The UAC plans to add several full-time staff members to the FLI Program in the next few years. In the meantime, Abraham and her colleague Alex Hoyt, assistant dean for FLI student advising and success, are busy promoting resources and information through a weekly FLI newsletter and planning a lengthy docket of activities, including a monthly faculty lunch series, community dinners, wellness events, study breaks, outings, and academic and professional development opportunities. FLI student leaders are actively involved in the planning and also devote time to novel projects and ideas. For example, Vaghefzadeh is leading an effort to trace the FLI experience at MIT to raise visibility. “The goal is to have this concise and well-recorded history that people can see and interact with,” she says.
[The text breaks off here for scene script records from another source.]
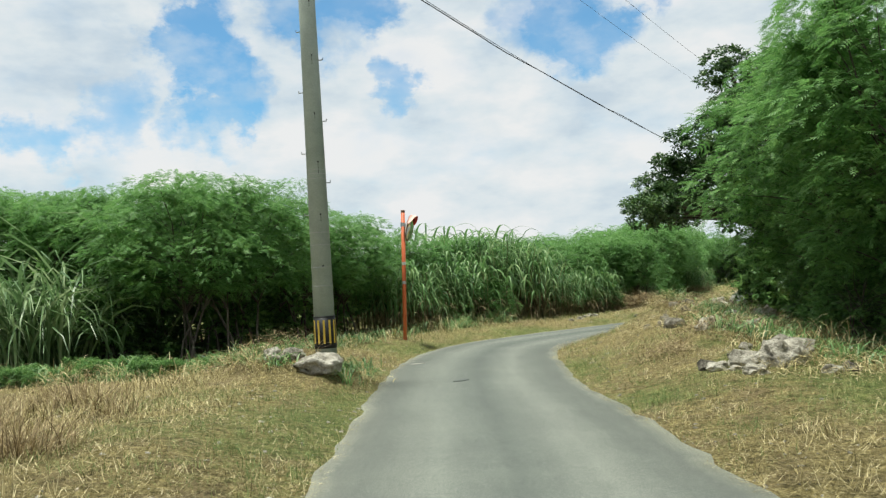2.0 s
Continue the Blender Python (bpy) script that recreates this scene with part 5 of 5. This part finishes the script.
S0, S1 = 31.0, 150.0
off_plot = lambda x, y: ~((x < -3.0) & (y < 12.8))  # noqa: E731
by_hedge = lambda x, y: (y > 26) & ~((x > 24) & (y > 68) & (y < 78))  # noqa: E731
for side in (1, -1):
    p, r = verge(210000, 50 + side, 1.40, 5.2, side, S0, S1, off_plot)
    n = len(p)
    keep = 0.6 * wavy(p[:, 0] + 20, p[:, 1], 0.9) + 0.4 * wavy(p[:, 0] + 5, p[:, 1] + 11, 0.31) + 0.5 * (r.random(n) - 0.5) - 0.9 * (lushness(p[:, 0], p[:, 1]) - 0.35) - 0.45 * sandiness(p[:, 0], p[:, 1]) > 0.33
    p, n = p[keep], int(keep.sum())
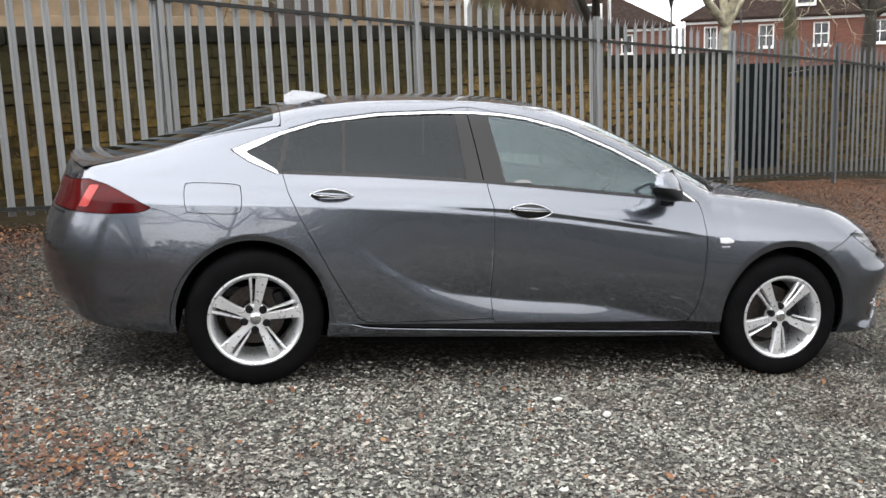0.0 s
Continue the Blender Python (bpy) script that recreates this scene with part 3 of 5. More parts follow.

Ultimately, she envisions presenting the information through a timeline and mini-exhibition outside Hayden Library.
One growth area for the program will be involving more FLI-identifying faculty. Ed Bertschinger, a professor of physics, has been engaged in FLI programming since 2013. As a former FLI student himself, he prefers to focus not on what these students lack but what they have — like “cultural capital,” as he puts it. “Community cultural wealth, including family relationships and traditions, are important for all students, yet they are rarely recognized in academic settings. FLI students have an incredible diversity culturally and demographically. The community they form, with help from MIT, helps each member achieve their full potential.”
Hoyt can see the downstream impact of that potential very clearly. “FLI students are often thoughtful about not only their own personal journey, but also the larger impact they can have as educational pioneers in their family and community. They’re passionate about leaving MIT as a better institution for the FLI community than when they entered, putting efforts into projects that will improve future FLI students’ MIT experience,” he says.